Já para o escritor Paulo Coelho, as várias internações na Dr. Eiras – nos anos 1966, 1967 e 1968 – serviram de pesquisa de campo para sua literatura. “Era confortável ser louco aos 18 anos. Significava que você não teria mais responsabilidades”, dizia o escritor. “Dentro do hospício, a comida era boa, eu tinha cigarros, via um filme no cinema interno uma vez por semana. Sabia que não era louco, mas achava que, para ser um escritor, precisava passar por aquilo. Tudo era uma grande aventura”.
Ascensão e queda
De empresa familiar, a casa de saúde havia se tornado, na década de 1960, uma potência, graças aos vários convênios firmados com empresas públicas. Foram construídos outros pavilhões no amplo terreno da clínica em Botafogo – com novas especialidades, centros de pesquisa e até uma revista mensal – e um manicômio para pacientes crônicos, na cidade fluminense de Paracambi, com capacidade para 3.500 leitos. Essa grande expansão foi obra do novo administrador, o paraibano Leonel Miranda, que soube aproveitar a amizade com o presidente Costa e Silva, cultivada desde os tempos em que o general morou na rua São Clemente. Graças ao bom relacionamento com o ditador da vez, Leonel Miranda chegou ao posto de ministro da saúde, com planos de privatizar a rede pública de saúde. Como ministro, Miranda foi um dos signatários do Ato Institucional nº 5, que levou o país ao período mais terrível da ditadura militar, com perseguição, prisão, tortura e assassinato de opositores do regime.

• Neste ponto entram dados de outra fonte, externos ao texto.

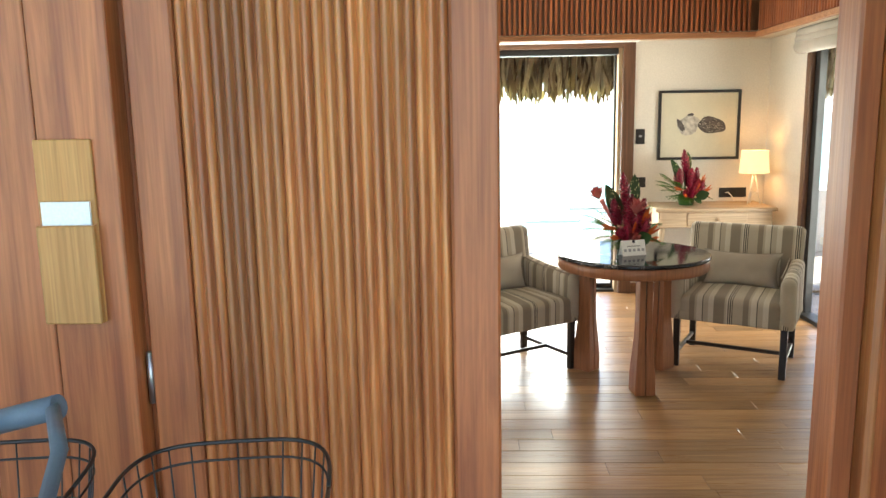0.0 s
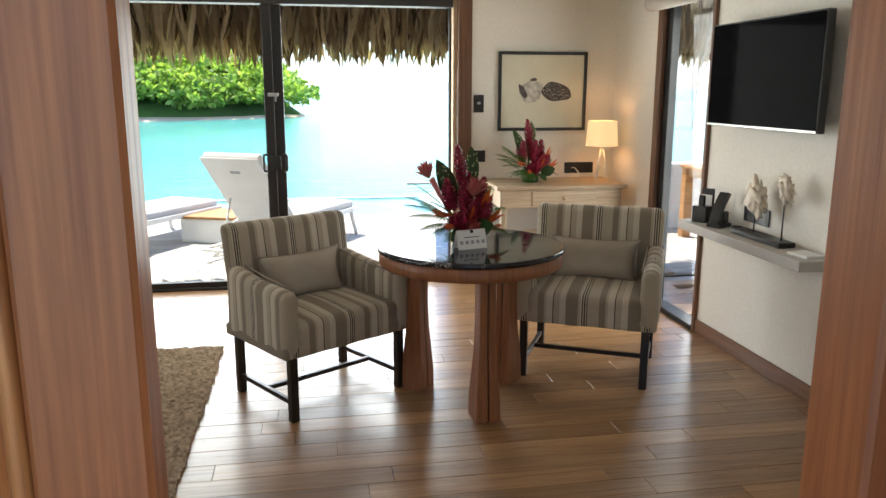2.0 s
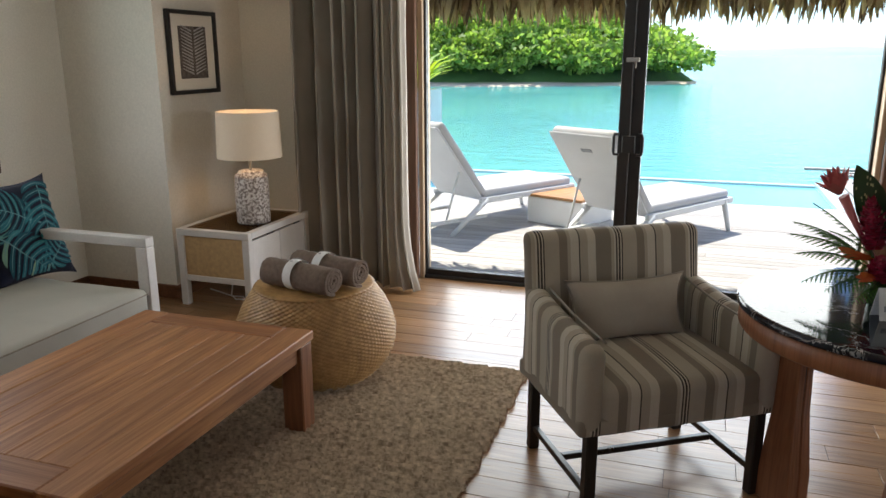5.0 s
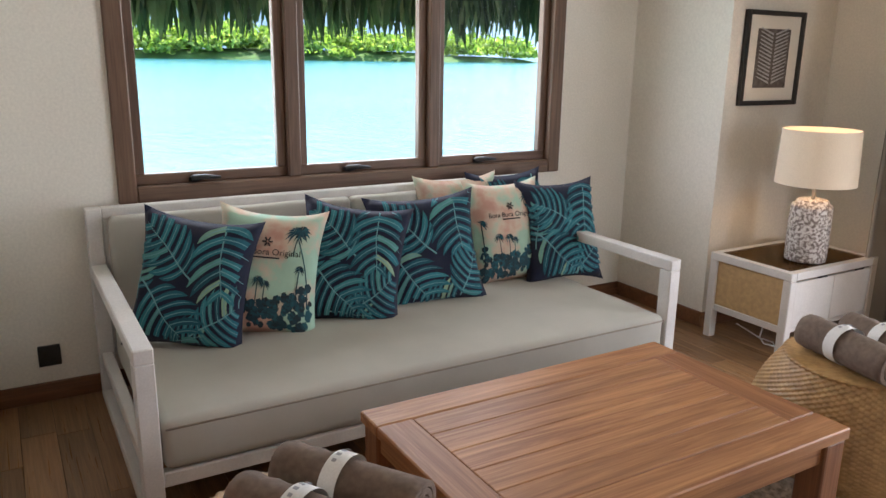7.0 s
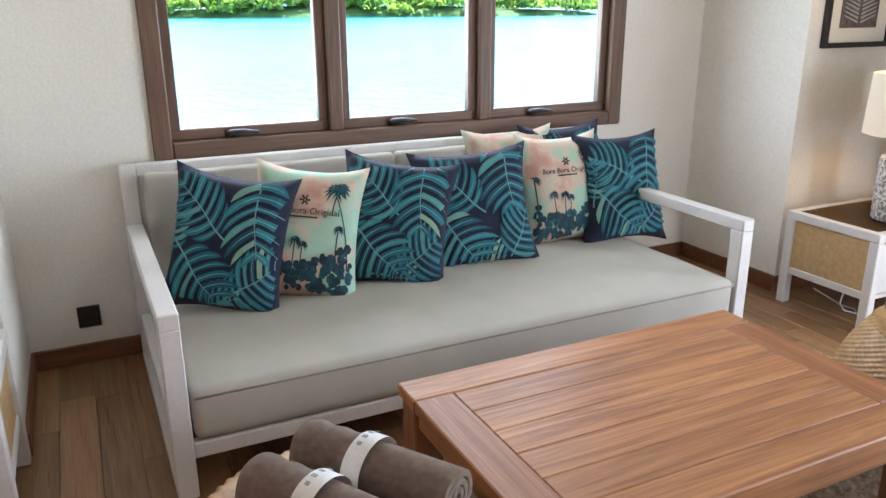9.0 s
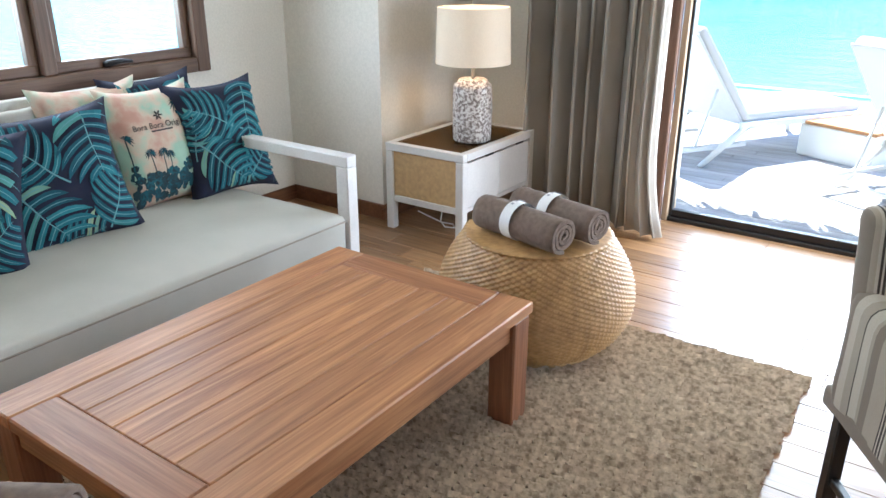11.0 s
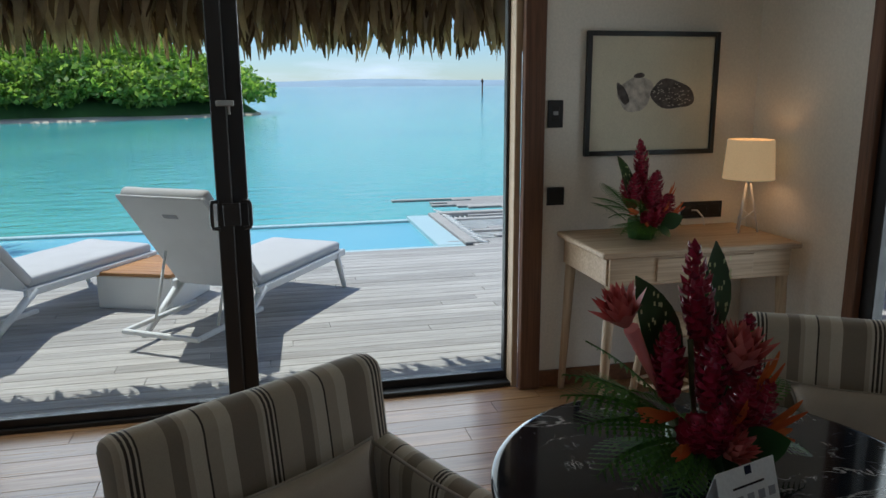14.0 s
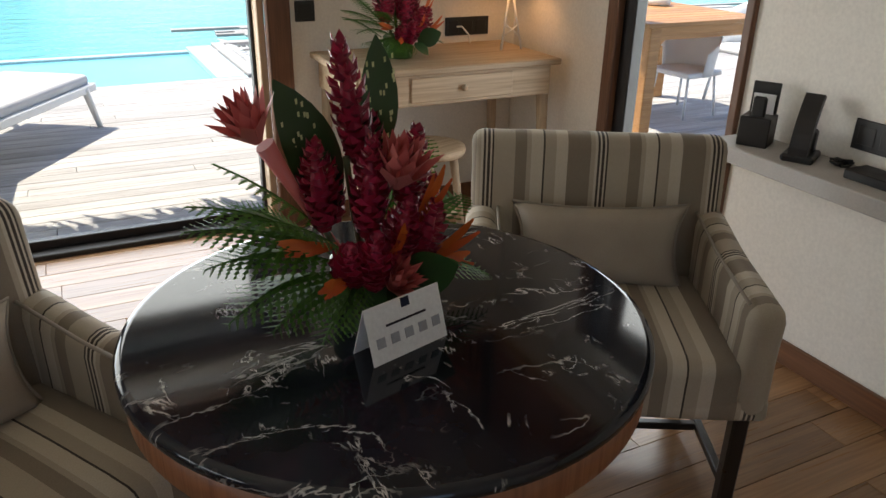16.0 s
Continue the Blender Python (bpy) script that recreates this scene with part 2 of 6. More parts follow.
M_WALL = plain("wall_plaster", (0.80, 0.765, 0.69), 0.85, vary=0.03, scale=2.0, fine=90, bump=0.08)
M_CEIL = plain("ceiling_paint", (0.72, 0.66, 0.56), 0.9, vary=0.03)
M_FLOOR = wood("oak_floor", (0.235, 0.115, 0.046), (0.43, 0.245, 0.115), "x", 0.30, 0.36, 0.8, 0.12, 0.25)
M_SUB = plain("floor_joint", (0.05, 0.028, 0.014), 0.8)
M_REED = wood("entry_timber", (0.26, 0.060, 0.016), (0.68, 0.25, 0.072), "z", 0.42, 0.30, 0.7, 0.6, 0.15)
M_STILE = wood("entry_stile_timber", (0.25, 0.060, 0.018), (0.54, 0.165, 0.050), "z", 0.45, 0.2, 0.7, 0.6, 0.12)
M_OAKBOX = wood("letter_box_wood", (0.46, 0.19, 0.05), (0.62, 0.30, 0.09), "z", 0.5, 0.15)
M_TRIM = wood("dark_trim_wood", (0.10, 0.042, 0.02), (0.20, 0.09, 0.045), "z", 0.45, 0.15)
M_TRIMX = wood("dark_trim_wood_level", (0.12, 0.05, 0.022), (0.235, 0.10, 0.045), "x", 0.4, 0.2)
M_TRIMY = wood("dark_trim_wood_deep", (0.12, 0.05, 0.022), (0.235, 0.10, 0.045), "y", 0.4, 0.2)
M_WINX = wood("window_wood", (0.115, 0.062, 0.038), (0.20, 0.115, 0.072), "z", 0.5, 0.15)
M_WINY = wood("window_wood_level", (0.115, 0.062, 0.038), (0.20, 0.115, 0.072), "y", 0.5, 0.15)
M_TEAKX = wood("teak_cross", (0.25, 0.092, 0.036), (0.47, 0.215, 0.09), "x", 0.45, 0.2)
M_TEAKY = wood("teak_long", (0.25, 0.092, 0.034), (0.55, 0.265, 0.108), "y", 0.45, 0.35)
M_TEAKZ = wood("teak_leg", (0.20, 0.072, 0.03), (0.34, 0.135, 0.055), "z", 0.45, 0.2)
M_LEGZ = wood("table_leg_wood", (0.24, 0.088, 0.036), (0.36, 0.145, 0.064), "z", 0.4, 0.1)
M_PALEX = wood("pale_desk_wood", (0.44, 0.31, 0.19), (0.60, 0.45, 0.30), "x", 0.5, 0.1)
M_PALEZ = wood("pale_leg_wood", (0.44, 0.31, 0.19), (0.60, 0.45, 0.30), "z", 0.5, 0.1)
M_DECK = wood("weathered_deck", (0.40, 0.37, 0.34), (0.60, 0.575, 0.54), "x", 0.85, 0.22, 0.8, 0.5)
M_TEAKOUT = wood("teak_outdoor", (0.46, 0.20, 0.06), (0.66, 0.34, 0.13), "x", 0.5, 0.2)
M_BLACKMETAL = plain("black_metal", (0.012, 0.011, 0.011), 0.45, 0.0, 0.2, bump=0.05)
M_BLACK = plain("black_plastic", (0.014, 0.014, 0.015), 0.4, bump=0.05)
M_DARKWOOD = plain("black_lacquer", (0.012, 0.010, 0.009), 0.35, vary=0.3)
M_WHITEWOOD = plain("white_painted_wood", (0.68, 0.66, 0.635), 0.55, vary=0.06, scale=7.0, fine=140, bump=0.2)
M_WHITE = plain("white_paint", (0.80, 0.80, 0.78), 0.5, vary=0.03)
M_PAPER = plain("paper", (0.82, 0.82, 0.80), 0.8, vary=0.02, bump=0.03)
M_INK = plain("ink", (0.02, 0.02, 0.025), 0.8, vary=0.1, bump=0.0)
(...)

A proximidade da clínica com o regime militar foi a ruína do negócio. Quando os ventos da redemocratização chegaram no fim da década de 1970, a Casa de Saúde Dr. Eiras já havia entrado em declínio. A aposta de Leonel Miranda no manicômio de Paracambi ia contra o nascente movimento de reforma psiquiátrica, que pregava a desospitalização e o fim dos manicômios, e só se sustentou enquanto teve o apoio dos militares. Para agravar a situação, a empresa foi acusada de utilizar o manicômio de Paracambi como prisão e local de experimentos clínicos com presos políticos e indigentes. A Dr. Eiras foi descredenciada do SUS após uma inspeção que atestou as péssimas condições do manicômio, e a unidade de Paracambi foi finalmente fechada na década de 2010, assim como a sede em Botafogo, que deu lugar a um empreendimento imobiliário de luxo – o condomínio Les Palais –, com oito prédios espalhados em um terreno de 36 mil m². Da Casa de Saúde Dr. Eiras, restou apenas o Chalet Olinda, prédio original tombado pelo decreto municipal de 1987.